AR: Every large nonprofit education think tank is thinking about career technical education, and talking about the promotion of internships and apprenticeships. There’s a lot of money from the state and national levels around developing career and technical education. That’s a new area for me, in terms of being affiliated with a school that has those technical programs integrated into the school, as opposed to being offered off-site. [MMRHS offers on-site career and technical education classes in automotive, early education, and horticulture.]
Our conversation here is threefold; how to make programs more vibrant and attractive to all students; there should be opportunities there even for students who want to go into engineering. They should find value in a selection of courses. Second, how do we begin to integrate some of the programs. If you are interested in carpentry, you also need an experience that provides you with foundational design, with business skills, and it all needs to connect in sensible ways, so they are not discrete programs.

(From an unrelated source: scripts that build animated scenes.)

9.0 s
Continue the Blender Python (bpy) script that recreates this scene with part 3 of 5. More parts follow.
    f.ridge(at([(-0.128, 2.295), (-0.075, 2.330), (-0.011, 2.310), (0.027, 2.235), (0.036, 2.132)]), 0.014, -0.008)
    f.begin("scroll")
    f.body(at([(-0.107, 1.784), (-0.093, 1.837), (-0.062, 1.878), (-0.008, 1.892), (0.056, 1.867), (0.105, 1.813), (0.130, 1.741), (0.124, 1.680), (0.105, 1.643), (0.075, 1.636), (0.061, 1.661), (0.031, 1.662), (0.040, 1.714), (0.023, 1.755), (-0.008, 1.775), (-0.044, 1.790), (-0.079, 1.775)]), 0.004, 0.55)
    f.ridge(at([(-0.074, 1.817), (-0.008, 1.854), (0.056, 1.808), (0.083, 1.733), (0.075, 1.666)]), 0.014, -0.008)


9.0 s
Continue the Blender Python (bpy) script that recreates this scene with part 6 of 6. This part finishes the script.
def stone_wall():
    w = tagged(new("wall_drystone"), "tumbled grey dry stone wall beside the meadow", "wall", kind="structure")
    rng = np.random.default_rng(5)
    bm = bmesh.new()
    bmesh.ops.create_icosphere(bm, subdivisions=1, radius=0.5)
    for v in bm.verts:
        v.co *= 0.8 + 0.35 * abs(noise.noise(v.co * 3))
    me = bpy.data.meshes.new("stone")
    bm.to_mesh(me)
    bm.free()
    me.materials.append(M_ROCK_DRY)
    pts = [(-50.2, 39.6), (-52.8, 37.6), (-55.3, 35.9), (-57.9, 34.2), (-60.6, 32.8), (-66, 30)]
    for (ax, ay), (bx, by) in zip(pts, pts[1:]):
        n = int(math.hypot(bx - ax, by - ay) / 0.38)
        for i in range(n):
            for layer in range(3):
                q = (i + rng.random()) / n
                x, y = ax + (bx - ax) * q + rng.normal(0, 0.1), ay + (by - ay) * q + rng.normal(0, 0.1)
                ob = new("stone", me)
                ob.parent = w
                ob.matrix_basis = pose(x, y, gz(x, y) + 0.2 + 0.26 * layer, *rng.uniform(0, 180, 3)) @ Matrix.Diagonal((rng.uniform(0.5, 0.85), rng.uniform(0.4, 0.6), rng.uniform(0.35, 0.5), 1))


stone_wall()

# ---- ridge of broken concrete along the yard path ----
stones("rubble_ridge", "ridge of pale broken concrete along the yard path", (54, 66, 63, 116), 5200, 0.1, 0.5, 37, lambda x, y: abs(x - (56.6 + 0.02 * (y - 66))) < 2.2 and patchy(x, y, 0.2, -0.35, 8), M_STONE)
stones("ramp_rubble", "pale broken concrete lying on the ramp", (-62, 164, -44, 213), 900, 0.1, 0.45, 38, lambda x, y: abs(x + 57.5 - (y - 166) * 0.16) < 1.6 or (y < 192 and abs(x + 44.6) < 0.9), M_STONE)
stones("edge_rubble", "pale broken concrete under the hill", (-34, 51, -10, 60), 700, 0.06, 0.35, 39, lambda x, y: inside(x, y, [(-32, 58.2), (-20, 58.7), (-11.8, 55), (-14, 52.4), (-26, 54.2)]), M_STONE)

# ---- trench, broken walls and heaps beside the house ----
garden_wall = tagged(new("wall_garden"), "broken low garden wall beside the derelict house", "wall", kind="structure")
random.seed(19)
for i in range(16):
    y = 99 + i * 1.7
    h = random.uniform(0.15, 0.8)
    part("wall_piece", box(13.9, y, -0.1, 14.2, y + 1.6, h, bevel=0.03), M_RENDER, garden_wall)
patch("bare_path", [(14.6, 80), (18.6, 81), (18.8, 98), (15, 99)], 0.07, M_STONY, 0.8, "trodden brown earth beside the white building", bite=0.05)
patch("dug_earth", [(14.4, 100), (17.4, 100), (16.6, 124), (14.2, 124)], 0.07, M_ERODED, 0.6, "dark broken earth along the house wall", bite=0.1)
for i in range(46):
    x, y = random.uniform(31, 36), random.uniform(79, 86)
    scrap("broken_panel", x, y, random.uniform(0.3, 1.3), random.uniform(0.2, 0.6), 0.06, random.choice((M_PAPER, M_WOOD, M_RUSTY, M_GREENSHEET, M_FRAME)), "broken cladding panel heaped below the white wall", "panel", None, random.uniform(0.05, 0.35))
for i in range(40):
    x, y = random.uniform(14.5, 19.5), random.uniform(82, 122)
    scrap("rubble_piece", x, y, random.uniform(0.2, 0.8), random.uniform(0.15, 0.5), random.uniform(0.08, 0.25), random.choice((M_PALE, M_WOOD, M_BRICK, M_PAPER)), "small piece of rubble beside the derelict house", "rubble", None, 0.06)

Thirdly, there’s the internship component. Students need to not just go out and do the work, but should have the work aligned to standards and assessments, so you know you are walking out of here having demonstrated skills and knowledge. We need to develop processes around oversight and look at how they will be assessed. One step is how do we provide support for the business people who are going to be serving as internship locations. They need training. They need to provide a structure that is educational.
There’s a school in Rhode Island where, on their transcript, they have a work readiness piece that was created collaboratively with business folks in Cumberland. Students are assessed and get a score on their transcript for work readiness, and they can present that for a job right out of high school.

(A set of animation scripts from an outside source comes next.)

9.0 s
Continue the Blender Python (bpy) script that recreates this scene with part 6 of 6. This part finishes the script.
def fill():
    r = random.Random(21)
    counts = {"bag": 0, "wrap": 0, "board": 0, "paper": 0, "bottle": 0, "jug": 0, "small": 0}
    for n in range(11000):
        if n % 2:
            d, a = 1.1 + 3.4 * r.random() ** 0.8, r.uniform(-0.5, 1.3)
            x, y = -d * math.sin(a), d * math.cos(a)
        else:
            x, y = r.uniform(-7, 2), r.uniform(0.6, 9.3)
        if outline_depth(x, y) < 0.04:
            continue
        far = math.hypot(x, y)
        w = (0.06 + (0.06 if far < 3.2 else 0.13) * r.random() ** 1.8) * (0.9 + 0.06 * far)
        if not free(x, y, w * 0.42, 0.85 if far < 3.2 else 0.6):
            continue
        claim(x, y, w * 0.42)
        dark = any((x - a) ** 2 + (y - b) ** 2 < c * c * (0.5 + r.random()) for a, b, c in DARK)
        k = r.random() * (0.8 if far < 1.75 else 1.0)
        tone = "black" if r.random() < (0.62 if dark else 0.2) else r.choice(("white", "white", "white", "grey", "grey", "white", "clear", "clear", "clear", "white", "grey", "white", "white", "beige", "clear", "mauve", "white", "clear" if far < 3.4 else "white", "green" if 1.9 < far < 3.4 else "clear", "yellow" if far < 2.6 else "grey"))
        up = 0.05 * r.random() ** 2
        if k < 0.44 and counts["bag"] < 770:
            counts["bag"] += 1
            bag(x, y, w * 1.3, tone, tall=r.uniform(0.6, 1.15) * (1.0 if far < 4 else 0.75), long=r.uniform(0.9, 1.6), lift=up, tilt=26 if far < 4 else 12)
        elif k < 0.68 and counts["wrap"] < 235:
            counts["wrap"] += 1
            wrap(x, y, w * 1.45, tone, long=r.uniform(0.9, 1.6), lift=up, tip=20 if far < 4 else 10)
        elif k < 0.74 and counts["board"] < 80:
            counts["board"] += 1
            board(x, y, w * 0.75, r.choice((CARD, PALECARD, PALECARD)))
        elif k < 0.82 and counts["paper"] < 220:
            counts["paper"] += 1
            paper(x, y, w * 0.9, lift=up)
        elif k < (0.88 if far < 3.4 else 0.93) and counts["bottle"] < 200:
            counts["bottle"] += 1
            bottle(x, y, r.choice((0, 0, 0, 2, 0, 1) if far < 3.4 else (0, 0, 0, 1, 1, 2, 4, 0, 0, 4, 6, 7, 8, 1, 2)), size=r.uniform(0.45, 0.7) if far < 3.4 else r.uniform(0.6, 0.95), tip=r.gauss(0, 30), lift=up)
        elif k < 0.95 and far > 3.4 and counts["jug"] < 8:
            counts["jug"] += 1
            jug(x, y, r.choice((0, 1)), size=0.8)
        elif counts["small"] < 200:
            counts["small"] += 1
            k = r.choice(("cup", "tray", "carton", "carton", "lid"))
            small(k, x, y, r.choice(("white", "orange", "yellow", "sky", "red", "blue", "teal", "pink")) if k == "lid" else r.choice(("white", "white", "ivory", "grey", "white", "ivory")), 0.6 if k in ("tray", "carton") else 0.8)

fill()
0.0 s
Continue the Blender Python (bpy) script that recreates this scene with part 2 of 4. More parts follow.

SC: Do you have any updates on the ongoing renovation project?
AR: There’s going to be a new committee put together next year that I will sit on. I haven’t paid much attention, since it’s my sense that they will tell me when I need to start paying attention. Right now I am more focused on what’s going on with my teachers and with learning.
It’s a tricky business, the building issue, but it’s an opportunity, ultimately, to create the space that would move programming forward. The structure of this building is a real barrier to innovation. There’s no diversity of space. Even in corporations now they design space so they have different interactions. We have such limitations around that here. If we want to do integrated, project-based learning, you can only fit 25-30 kids in a room, there isn’t one that fits 60.

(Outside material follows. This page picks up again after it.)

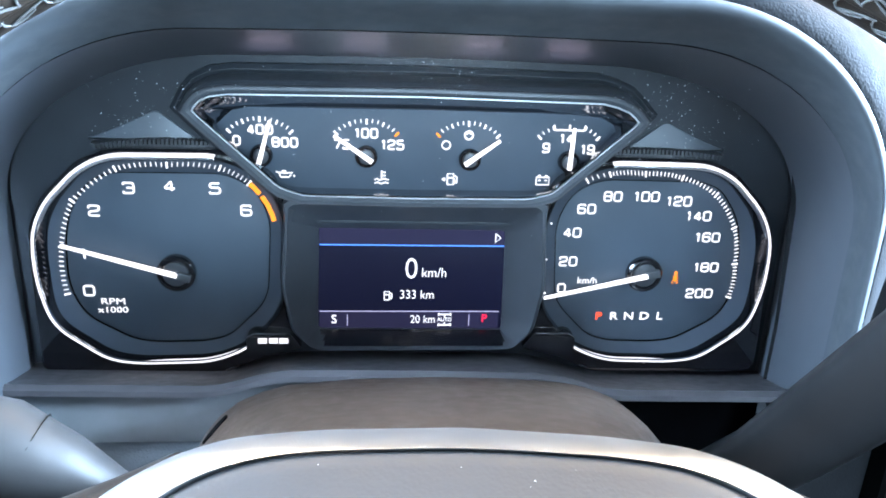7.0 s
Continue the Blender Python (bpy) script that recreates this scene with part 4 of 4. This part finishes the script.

SC: What do you see as bright points between the school and the community?
AR: Here the connections seem fabulous, in terms of health and wellness partnerships especially. I sit on two health-related boards, one county wide, and the other the South Berkshire Community Health Coalition. [The coalition’s mission is to, by reducing risk factors and enhancing protective factors, reduce the high rates of youth drug and alcohol use in South County.] It’s challenging and takes time to collaborate and put forth work but everyone at the table has a full-time job. We’re trying to get this other work forward. It’s just slow.
Now with pot legalization, and the rise of vaping, there’s all sort of other worries. Kids come to school with little “JUUL” vaporizers that look like USB flash drives. Kids will come to school with pot cookies. How do you know what they are?
Our students are concerned about all things related to health. I have had student groups come to me who want to do more here, who want to beef up health curriculum, and want more opportunities for students to explore health issues. They also recognize, even if they can’t articulate it, the impact of stress on students. Even though they didn’t know life before technology, they can recognize those distractions and the stress they create for students.
That’s one more layer, along with healthy relationships and drug and alcohol use, that is not just about the academic education.
School is just so much to do, but it is all so important.